Photo by Leslie C. Gordon/USGS
Its been difficult to estimate how much oil has leaked, and how far the oil slick will spread. Initial reports by British Petroleum, the oil company that was leasing the Deepwater Horizon, and by the U.S. Coast Guard estimated a leak of 1,000 to 5,000 barrels per day. (A barrel is 42 gallons.) At a rate of 5,000 barrels per day, the leak would fill an Olympic-size swimming pool in three days.
But even those estimates were too low, according to Steve Wereley, a mechanical engineer from Purdue University. Wereley and a team of engineers studied a 30-second video clip of the leak, released by BP, and were able to estimate from those videos and other information how much oil is escaping from the ruptured pipe. In May, the team reported its findings to a committee in the U.S. Congress.
Wereleys team paid careful attention to the size and shape of the plume in the video clip. (The plume is the blast of oil coming out of damaged parts of the riser pipe.) By measuring and analyzing the plume in the video clip, the engineers estimated the rate of the spill to be somewhere between 76,000 and 109,000 barrels of oil per day. In addition to presenting his own study, Wereley testified that four other independent studies had arrived at estimates ranging from 25,000 to 100,000 barrels per day.
He said that all the other estimates are considerably higher than BPs. The studies may not all agree with each other, but they all agree that initial reports were too low. The disaster has become the worst oil spill in history, even worse than when the Exxon Valdez spilled 11 million gallons of oil into Alaskan waters in 1989.
Emergency workers have used many different approaches to try to clean up the spill. A small amount of the oil that has reached the surface of the Gulf has been burned off. BP tried to install giant domes over the leaks to catch the escaping oil. As of late May, these attempts had all failed, and the oil continues to pour into Gulf waters. BP has also used dispersants, chemicals that can break the oil apart, to try to slow down the damage.
But to fully stop the leaks and block the oil could take weeks, if not months. And natural phenomena might make the problem worse: Natural currents that move water through the Gulf help spread the slick, and scientists worry that hurricanes which usually strike between June and October could carry the oil to inland wetlands. Clean-up will take years.

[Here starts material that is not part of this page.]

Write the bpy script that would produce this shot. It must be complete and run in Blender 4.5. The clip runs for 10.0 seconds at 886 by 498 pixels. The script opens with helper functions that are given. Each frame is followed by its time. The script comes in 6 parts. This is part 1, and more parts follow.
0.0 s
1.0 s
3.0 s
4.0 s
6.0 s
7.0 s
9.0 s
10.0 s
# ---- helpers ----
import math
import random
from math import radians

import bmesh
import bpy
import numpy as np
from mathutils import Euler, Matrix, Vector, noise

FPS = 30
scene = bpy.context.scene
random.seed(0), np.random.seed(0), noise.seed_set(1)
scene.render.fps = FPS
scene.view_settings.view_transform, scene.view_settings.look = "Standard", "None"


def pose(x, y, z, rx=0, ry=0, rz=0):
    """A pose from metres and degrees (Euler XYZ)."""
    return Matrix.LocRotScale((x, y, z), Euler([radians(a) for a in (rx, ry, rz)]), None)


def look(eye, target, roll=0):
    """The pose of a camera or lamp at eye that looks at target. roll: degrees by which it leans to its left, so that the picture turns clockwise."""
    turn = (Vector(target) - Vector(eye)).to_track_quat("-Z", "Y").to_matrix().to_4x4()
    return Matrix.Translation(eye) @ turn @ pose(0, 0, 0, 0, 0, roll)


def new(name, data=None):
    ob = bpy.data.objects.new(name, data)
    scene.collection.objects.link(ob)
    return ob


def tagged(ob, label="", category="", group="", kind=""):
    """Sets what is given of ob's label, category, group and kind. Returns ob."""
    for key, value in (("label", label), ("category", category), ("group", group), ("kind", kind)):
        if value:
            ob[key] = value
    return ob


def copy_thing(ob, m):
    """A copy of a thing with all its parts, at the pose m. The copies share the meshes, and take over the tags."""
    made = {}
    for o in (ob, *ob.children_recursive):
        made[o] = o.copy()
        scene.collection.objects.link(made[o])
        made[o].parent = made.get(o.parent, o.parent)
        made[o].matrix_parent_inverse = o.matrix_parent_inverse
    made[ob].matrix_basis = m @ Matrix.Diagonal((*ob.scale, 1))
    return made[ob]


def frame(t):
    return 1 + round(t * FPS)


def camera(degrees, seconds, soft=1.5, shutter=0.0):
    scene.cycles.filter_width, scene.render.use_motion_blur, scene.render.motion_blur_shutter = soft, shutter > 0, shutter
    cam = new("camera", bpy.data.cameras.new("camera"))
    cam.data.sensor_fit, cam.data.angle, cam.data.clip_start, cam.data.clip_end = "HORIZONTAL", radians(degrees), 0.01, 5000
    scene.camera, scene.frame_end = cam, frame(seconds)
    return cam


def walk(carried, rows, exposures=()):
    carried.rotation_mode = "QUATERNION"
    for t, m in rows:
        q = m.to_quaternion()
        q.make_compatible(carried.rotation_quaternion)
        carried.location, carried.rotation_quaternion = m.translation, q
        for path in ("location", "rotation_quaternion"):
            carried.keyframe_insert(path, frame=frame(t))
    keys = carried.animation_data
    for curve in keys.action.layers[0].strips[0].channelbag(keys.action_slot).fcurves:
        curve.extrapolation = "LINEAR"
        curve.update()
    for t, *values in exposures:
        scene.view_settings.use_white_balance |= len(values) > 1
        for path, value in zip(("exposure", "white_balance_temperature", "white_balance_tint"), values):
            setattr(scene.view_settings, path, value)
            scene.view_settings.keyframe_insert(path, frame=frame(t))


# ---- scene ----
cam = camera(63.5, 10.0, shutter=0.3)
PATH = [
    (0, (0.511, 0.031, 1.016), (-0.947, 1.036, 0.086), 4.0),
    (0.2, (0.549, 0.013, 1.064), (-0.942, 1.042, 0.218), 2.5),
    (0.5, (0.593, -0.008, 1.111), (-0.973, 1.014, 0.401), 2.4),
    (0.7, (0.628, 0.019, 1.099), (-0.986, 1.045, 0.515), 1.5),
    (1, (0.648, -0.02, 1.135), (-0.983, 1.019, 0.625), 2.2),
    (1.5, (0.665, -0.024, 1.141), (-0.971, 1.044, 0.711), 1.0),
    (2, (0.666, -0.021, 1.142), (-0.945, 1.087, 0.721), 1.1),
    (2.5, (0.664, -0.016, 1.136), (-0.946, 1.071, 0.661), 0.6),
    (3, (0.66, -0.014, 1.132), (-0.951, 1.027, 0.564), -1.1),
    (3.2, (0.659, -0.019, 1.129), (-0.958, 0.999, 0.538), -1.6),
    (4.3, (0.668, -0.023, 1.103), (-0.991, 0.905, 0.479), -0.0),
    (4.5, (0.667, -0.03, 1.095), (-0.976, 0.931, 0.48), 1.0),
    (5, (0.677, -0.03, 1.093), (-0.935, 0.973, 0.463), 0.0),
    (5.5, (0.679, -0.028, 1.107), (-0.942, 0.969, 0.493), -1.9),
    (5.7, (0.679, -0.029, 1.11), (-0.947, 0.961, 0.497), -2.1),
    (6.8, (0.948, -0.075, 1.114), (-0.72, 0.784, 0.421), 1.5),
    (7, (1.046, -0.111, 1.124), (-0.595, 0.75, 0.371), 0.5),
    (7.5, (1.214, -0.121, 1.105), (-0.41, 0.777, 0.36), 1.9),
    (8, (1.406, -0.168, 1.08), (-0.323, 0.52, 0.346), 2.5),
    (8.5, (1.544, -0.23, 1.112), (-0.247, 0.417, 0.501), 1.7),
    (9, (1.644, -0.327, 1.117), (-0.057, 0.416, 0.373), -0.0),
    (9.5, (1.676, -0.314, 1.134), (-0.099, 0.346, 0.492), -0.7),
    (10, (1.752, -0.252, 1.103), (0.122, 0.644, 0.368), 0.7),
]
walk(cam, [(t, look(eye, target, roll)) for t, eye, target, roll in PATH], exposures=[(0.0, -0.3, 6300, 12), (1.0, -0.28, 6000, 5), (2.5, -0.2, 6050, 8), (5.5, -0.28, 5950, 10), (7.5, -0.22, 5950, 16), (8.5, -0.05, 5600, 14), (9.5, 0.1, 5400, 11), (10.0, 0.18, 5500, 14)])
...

All in all, the oil spill is a tragic situation in a part of the country still recovering from the devastation of Hurricane Katrina in 2005. It may take years to fully understand the extent of the damage.
POWER WORDS (from Yahoo! Kids Dictionary and oilgasglossary.com)
plume A space in air, water or soil containing pollutants released from a specific, point source.
barrel Any of various units of volume or capacity. In the U.S. Customary System it varies, as a liquid measure, from 31 to 42 gallons (120 to 159 liters) as established by law or usage.
dispersant A liquid or gas added to a mixture to promote dispersion (separation and spreading out) or to maintain dispersed particles in suspension.
offshore drilling Drilling for oil or gas from the floor of an ocean, gulf, or sea, usually on the outer continental shelf. A drilling unit for offshore operations may be a mobile floating vessel with a ship or barge hull, a semisubmersible or submersible base, a self-propelled or towed structure with jacking legs, or a permanent structure used as a production platform when drilling is completed.